Example of a ClusterPackage manifest:

apiVersion: package-operator.run/v1alpha1
kind: ClusterPackage
metadata:
  name: <addon_name>
spec:
  image: <addon.spec.packageOperator>
   config:
    addonsv1:
      clusterID: a440b136-b2d6-406b-a884-fca2d62cd170
      deadMansSnitchUrl: https://example.com/test-snitch-url
      ocmClusterID: abc123
      ocmClusterName: asdf
      pagerDutyKey: 1234567890ABCDEF
      parameters:
        foo1: bar
        foo2: baz
      targetNamespace: pko-test-ns-00-req-apy-dsy-pdy
  • The deadMansSnitchUrl and pagerDutyKey are obtained from the ConfigMaps using their default names and locations. IMPORTANT: To successfully inject the deadMansSnitchUrl and pagerDutyKey values into the ClusterPackage manifest, you must keep the default naming scheme and location of the corresponding ConfigMaps.
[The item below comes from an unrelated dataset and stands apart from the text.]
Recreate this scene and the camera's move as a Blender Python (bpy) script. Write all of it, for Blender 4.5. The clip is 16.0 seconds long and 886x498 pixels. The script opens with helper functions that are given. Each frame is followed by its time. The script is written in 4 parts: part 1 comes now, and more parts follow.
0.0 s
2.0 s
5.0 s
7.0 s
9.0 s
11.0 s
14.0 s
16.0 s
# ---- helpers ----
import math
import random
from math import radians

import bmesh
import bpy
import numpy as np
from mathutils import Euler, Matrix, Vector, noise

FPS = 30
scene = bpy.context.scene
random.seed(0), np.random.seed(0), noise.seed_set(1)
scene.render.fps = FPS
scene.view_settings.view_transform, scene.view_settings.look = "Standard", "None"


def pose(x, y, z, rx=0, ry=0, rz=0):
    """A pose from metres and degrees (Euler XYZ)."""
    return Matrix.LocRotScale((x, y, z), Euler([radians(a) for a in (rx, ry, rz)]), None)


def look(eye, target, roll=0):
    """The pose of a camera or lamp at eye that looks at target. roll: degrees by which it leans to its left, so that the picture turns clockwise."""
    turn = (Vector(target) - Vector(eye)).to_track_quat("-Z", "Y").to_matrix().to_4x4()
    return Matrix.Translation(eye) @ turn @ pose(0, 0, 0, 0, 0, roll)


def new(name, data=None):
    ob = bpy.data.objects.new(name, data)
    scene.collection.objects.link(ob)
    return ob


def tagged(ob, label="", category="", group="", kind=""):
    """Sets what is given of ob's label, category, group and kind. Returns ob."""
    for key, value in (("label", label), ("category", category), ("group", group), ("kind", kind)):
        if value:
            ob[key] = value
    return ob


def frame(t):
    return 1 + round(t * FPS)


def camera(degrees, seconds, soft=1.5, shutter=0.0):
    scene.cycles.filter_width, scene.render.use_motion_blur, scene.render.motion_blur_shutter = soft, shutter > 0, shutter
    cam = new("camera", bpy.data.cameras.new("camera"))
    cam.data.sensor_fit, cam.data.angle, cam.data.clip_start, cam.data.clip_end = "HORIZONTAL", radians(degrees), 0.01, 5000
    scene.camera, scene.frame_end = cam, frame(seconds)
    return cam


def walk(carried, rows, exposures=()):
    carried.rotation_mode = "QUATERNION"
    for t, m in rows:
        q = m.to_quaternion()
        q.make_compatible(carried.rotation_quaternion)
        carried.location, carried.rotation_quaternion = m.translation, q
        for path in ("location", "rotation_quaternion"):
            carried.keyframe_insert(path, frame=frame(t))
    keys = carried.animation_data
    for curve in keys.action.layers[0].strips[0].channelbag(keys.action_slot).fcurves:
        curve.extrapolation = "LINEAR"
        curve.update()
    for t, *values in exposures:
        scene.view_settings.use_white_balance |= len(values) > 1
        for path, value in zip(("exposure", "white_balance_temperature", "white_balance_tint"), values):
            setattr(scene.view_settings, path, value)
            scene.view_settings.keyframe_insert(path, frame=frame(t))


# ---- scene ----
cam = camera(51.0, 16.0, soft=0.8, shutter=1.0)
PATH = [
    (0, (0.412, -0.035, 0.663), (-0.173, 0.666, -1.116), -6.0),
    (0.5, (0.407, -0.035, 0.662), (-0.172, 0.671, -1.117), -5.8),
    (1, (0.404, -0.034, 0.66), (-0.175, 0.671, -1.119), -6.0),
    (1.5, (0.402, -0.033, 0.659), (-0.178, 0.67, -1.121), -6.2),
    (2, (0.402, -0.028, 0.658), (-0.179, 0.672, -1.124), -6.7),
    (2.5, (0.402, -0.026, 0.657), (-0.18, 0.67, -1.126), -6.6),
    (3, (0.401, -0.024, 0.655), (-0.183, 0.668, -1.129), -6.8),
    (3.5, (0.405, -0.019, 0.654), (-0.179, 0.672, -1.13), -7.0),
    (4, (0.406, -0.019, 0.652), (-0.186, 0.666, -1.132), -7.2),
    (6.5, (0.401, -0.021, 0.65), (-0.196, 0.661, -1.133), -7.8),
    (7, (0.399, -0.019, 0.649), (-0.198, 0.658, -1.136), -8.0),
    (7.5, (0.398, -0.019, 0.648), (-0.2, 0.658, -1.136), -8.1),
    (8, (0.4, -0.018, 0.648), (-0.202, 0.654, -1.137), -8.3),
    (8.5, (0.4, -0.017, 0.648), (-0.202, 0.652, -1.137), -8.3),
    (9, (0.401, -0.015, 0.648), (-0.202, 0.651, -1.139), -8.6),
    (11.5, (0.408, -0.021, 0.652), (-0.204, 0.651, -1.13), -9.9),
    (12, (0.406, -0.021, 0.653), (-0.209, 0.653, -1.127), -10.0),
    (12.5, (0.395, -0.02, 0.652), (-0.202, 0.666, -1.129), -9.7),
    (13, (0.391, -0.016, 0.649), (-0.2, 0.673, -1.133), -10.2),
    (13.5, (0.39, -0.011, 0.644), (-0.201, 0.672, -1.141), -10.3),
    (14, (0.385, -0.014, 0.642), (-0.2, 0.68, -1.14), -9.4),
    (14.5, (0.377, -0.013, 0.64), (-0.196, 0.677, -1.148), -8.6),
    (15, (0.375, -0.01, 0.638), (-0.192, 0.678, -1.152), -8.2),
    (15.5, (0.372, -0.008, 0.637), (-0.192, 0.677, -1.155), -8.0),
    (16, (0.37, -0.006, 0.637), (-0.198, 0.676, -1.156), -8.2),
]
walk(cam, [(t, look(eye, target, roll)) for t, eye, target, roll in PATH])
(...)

See the addons deadMansSnitch and addons pagerDuty documentation for more information.

  • Additionally, all the values present in .spec.config.addonsv1 can be injected into the objects within your packageImage. See the package operator documentation for more information.

Tenants Onboarding Steps

Although you can generate the packageImage yourself using the package operator documentation, we recommend you use the Managed Tenants Bundles (MTB) facilities.
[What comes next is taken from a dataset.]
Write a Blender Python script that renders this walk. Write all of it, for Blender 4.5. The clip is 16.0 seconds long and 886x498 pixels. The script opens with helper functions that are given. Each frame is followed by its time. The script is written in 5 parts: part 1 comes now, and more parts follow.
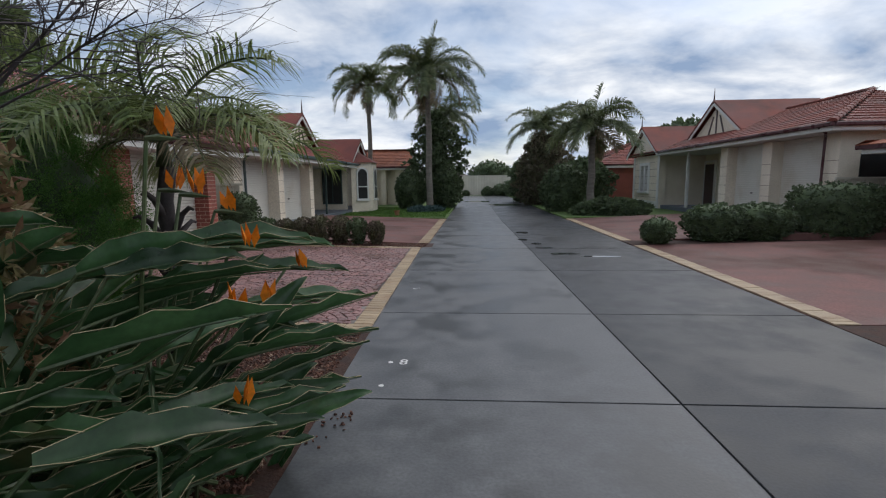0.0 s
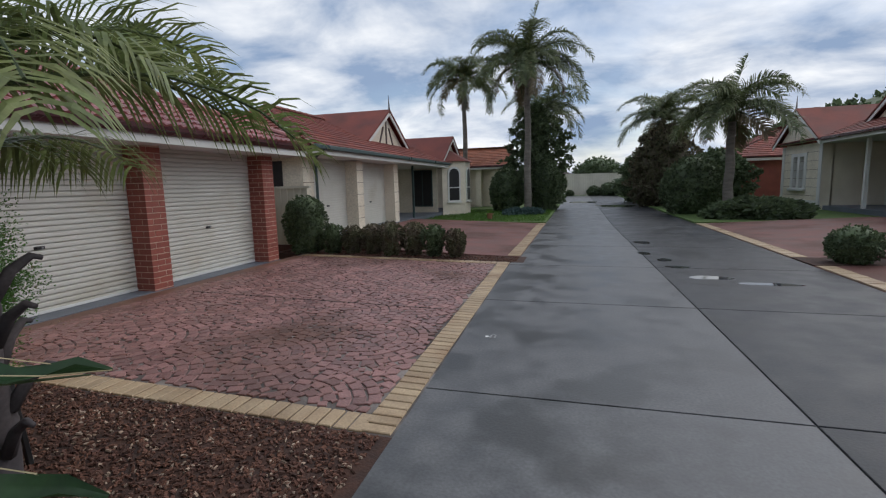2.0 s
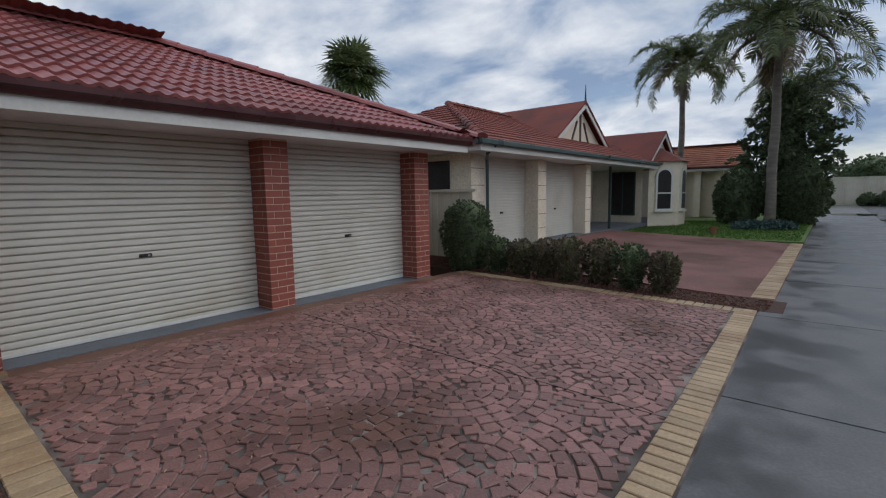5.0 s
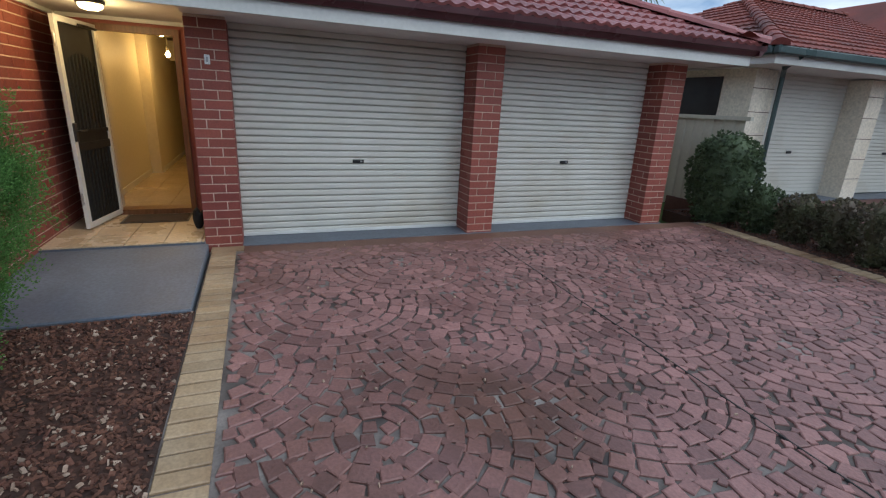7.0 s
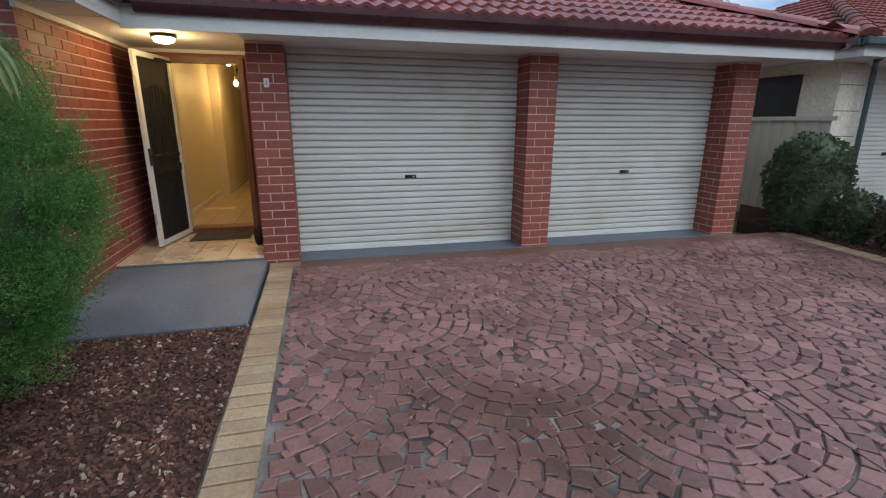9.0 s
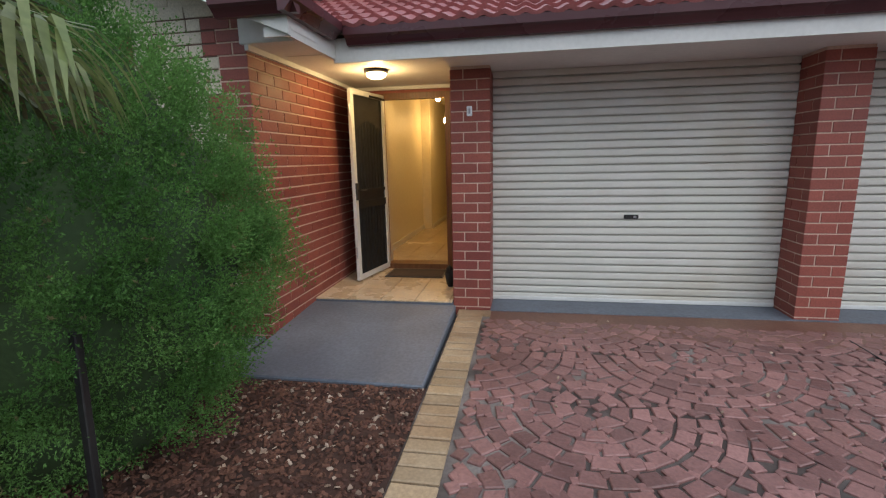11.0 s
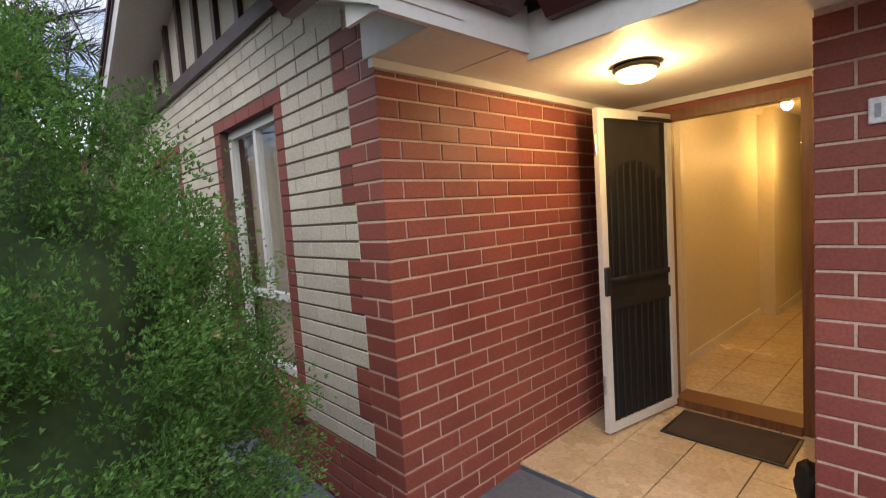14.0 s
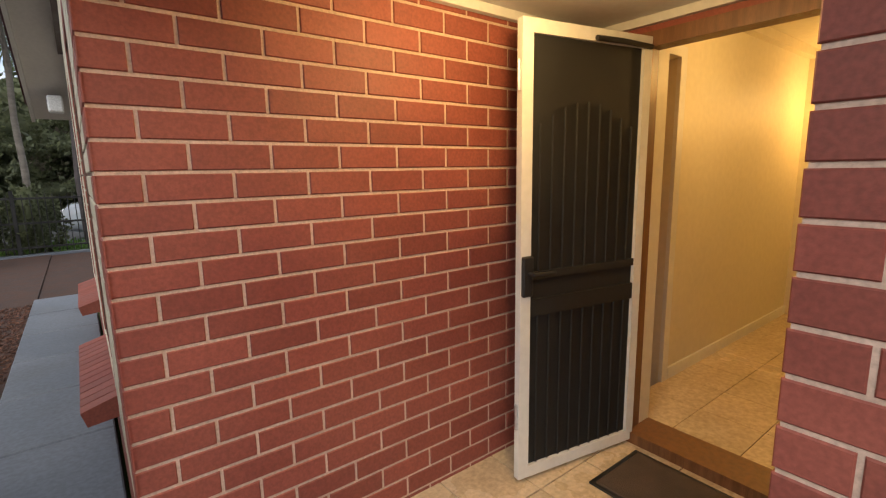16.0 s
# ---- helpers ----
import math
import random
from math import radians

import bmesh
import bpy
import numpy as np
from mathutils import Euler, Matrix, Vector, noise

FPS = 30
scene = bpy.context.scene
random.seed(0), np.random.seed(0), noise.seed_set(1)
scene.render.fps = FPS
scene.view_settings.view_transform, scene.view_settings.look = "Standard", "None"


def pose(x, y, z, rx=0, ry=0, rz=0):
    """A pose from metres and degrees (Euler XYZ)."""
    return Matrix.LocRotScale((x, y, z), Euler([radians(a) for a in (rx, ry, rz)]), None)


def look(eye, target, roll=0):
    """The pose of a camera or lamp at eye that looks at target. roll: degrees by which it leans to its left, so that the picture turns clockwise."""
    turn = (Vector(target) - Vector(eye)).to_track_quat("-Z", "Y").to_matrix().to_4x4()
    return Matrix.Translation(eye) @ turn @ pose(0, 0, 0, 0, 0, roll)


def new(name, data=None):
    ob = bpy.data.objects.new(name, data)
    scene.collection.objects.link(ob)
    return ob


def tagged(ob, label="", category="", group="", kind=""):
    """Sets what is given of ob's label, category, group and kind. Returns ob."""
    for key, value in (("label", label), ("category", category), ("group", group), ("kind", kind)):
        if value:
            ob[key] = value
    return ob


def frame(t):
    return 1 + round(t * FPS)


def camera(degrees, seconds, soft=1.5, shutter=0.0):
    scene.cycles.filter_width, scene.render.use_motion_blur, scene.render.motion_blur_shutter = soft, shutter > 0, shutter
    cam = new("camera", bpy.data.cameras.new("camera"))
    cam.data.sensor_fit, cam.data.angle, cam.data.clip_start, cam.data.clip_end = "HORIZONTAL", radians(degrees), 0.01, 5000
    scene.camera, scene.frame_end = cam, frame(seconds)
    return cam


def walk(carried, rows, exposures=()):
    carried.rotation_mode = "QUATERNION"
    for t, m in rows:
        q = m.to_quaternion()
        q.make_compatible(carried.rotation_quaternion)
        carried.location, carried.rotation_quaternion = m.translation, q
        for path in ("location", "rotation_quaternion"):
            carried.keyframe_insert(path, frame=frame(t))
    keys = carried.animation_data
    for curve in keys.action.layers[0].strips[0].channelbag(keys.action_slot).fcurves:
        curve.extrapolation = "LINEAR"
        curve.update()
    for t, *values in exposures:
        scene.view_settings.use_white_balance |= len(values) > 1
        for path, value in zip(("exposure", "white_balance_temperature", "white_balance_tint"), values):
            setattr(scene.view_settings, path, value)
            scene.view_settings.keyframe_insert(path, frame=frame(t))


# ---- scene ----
cam = camera(86.7, 16.0, soft=1.2)
PATH = [
    (0, (-0.004, -0.018, 1.623), (-0.133, 1.958, 1.343), -0.6),
    (0.5, (-0.028, 0.577, 1.606), (-0.234, 2.542, 1.299), -1.0),
    (1, (-0.014, 1.21, 1.617), (-0.34, 3.158, 1.301), -1.0),
    (1.5, (-0.041, 1.786, 1.609), (-0.467, 3.718, 1.314), -1.4),
    (2, (-0.022, 2.341, 1.591), (-0.571, 4.245, 1.321), -1.5),
    (2.5, (-0.028, 2.795, 1.621), (-0.729, 4.652, 1.375), -1.8),
    (3, (-0.172, 3.303, 1.613), (-0.72, 5.214, 1.394), -3.1),
    (3.5, (-0.187, 3.756, 1.579), (-0.483, 5.72, 1.343), -0.3),
    (4, (-0.319, 4.097, 1.56), (-0.978, 5.97, 1.312), 0.0),
    (4.5, (-0.547, 4.383, 1.526), (-1.502, 6.126, 1.302), -0.2),
    (5, (-0.68, 4.663, 1.554), (-1.945, 6.194, 1.323), -1.0),
    (5.2, (-0.71, 4.744, 1.553), (-2.137, 6.131, 1.356), -1.2),
    (7.3, (-1.017, 5.543, 1.629), (-2.825, 6.18, 1.061), 1.8),
    (7.5, (-1.02, 5.569, 1.624), (-2.855, 6.169, 1.104), 0.7),
    (8, (-1.007, 5.592, 1.631), (-2.879, 6.129, 1.175), -0.0),
    (8.2, (-1.004, 5.598, 1.632), (-2.868, 6.134, 1.144), 0.3),
    (10.3, (-1.496, 5.472, 1.428), (-3.44, 5.594, 0.976), 1.1),
    (10.5, (-1.601, 5.522, 1.451), (-3.56, 5.484, 1.05), 1.2),
    (11, (-1.897, 5.554, 1.5), (-3.832, 5.213, 1.126), -1.2),
    (11.5, (-2.27, 5.437, 1.546), (-4.187, 4.952, 1.248), -2.6),
    (12, (-2.614, 5.381, 1.581), (-4.511, 4.796, 1.34), -2.8),
    (12.5, (-2.993, 5.397, 1.639), (-4.854, 4.695, 1.434), -3.0),
    (13, (-3.344, 5.362, 1.634), (-5.138, 4.499, 1.451), -3.4),
    (13.5, (-3.67, 5.288, 1.671), (-5.29, 4.128, 1.504), -3.6),
    (14, (-4.014, 5.24, 1.67), (-5.359, 3.768, 1.52), -3.8),
    (14.5, (-4.37, 5.223, 1.695), (-5.372, 3.504, 1.488), -2.2),
    (15, (-4.666, 5.481, 1.645), (-5.298, 3.61, 1.332), -0.1),
    (15.5, (-4.855, 5.446, 1.664), (-5.72, 3.671, 1.345), -0.7),
    (16, (-5.2, 5.15, 1.645), (-6.40, 3.588, 1.315), -1.0),
]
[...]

The following steps are an example of generating the packageImage for the reference-addon package using the MTB flow:

  1. In the MTB repository, create a package directory and add the manifests.yaml inside the package directory. See the following merge request for an example.

  2. The MTB CI creates the packageImage and the Operator Lifecycle Manager (OLM) Index Image as part of the team’s addon folder.
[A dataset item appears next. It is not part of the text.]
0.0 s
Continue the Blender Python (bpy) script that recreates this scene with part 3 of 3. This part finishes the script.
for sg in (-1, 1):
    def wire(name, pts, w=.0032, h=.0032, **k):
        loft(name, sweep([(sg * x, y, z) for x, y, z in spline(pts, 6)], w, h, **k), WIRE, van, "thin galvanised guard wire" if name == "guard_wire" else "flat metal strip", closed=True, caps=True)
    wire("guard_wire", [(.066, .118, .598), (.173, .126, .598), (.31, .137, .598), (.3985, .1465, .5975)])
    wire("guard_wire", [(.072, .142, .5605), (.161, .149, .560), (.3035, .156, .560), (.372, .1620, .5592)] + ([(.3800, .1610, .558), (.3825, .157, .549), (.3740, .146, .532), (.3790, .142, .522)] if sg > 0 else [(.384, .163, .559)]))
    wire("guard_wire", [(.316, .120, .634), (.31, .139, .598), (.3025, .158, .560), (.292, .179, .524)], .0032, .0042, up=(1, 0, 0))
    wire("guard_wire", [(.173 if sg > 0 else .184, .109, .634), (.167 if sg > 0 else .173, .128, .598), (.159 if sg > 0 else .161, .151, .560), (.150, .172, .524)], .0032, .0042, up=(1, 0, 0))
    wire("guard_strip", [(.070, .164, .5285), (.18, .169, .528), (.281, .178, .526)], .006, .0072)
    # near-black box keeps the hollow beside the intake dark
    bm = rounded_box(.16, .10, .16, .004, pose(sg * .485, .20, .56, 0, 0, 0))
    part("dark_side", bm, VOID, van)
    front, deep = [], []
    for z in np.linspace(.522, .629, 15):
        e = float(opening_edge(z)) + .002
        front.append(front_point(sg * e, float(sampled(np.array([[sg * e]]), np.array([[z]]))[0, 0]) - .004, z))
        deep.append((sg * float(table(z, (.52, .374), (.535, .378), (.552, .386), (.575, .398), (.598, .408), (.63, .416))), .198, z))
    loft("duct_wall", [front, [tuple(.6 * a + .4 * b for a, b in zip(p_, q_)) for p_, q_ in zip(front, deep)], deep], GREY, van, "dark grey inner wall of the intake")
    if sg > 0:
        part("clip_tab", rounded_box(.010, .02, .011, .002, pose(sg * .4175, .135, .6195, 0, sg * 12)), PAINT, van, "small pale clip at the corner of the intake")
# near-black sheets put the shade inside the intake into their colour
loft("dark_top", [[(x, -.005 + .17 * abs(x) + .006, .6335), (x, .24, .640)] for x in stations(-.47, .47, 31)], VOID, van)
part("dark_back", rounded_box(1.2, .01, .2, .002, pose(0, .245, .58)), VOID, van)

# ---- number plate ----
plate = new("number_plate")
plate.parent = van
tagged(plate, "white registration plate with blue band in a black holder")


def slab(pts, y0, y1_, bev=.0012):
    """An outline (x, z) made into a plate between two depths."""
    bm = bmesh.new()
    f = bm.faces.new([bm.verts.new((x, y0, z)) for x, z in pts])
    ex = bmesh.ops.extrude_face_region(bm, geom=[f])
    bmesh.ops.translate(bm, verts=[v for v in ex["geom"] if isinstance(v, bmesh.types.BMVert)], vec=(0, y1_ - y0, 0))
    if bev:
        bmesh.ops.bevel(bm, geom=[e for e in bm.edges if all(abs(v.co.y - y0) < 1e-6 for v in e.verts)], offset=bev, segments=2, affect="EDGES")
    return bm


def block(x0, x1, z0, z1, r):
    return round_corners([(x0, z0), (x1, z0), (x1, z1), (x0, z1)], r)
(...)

  3. The MTB CI creates a merge request to the managed-tenants repository and adds a new AddonImageSet with the PackageImage and OLM Index images.

4 - managed-tenants Repository

managed-tenants Repository.

Addons are deployed through GitOps pipelines. Most of the configuration for Addons can be found in the managed-tenants Repository . See the create an addon documentation page for a good starting point.

5 - SKU

How to request a SKU for your addon.

NOTE MT-SRE do not influence SKU creation/priorities. You must work with OCM directly for this.

Requesting a SKU

To request a SKU, please complete the following steps:

  • Determine a unique quota ID for the addon. This should be lowercase with dashes and of the format addon-<addon-name>. For example: addon-prow-operator
  • Create a JIRA Request at Openshift Cluster Manager with the subject Request for new Add-On SKU in OCM and the following information:
    • Add-On name.
    • Add-On owner.
    • Requested Add-On unique quota ID.
    • Additional information that would help qualify the ask, including goals, timelines, etc., you might have in mind.
  • You will need at least your PM and the OCM PM’s to sign off before the SKU is created. We expect to resolve these requests within 7 working days.

Requesting SKU Attributes Changes

From time to time you may want to update some SKU fields like supported cloud providers, quota cost, product support, etc. To do this:

  • Create a JIRA Request at Openshift Cluster Manager
  • Ping the ticket in #service-development-b Slack channel (@sd-b-team is the handle)
  • This requires an update to be committed in-code in AMS, then deployed to stage and eventually prod (allow up to 7 working days).

Current Status

To check current SKUs and attributes, see OCM Resource Cost Mappings.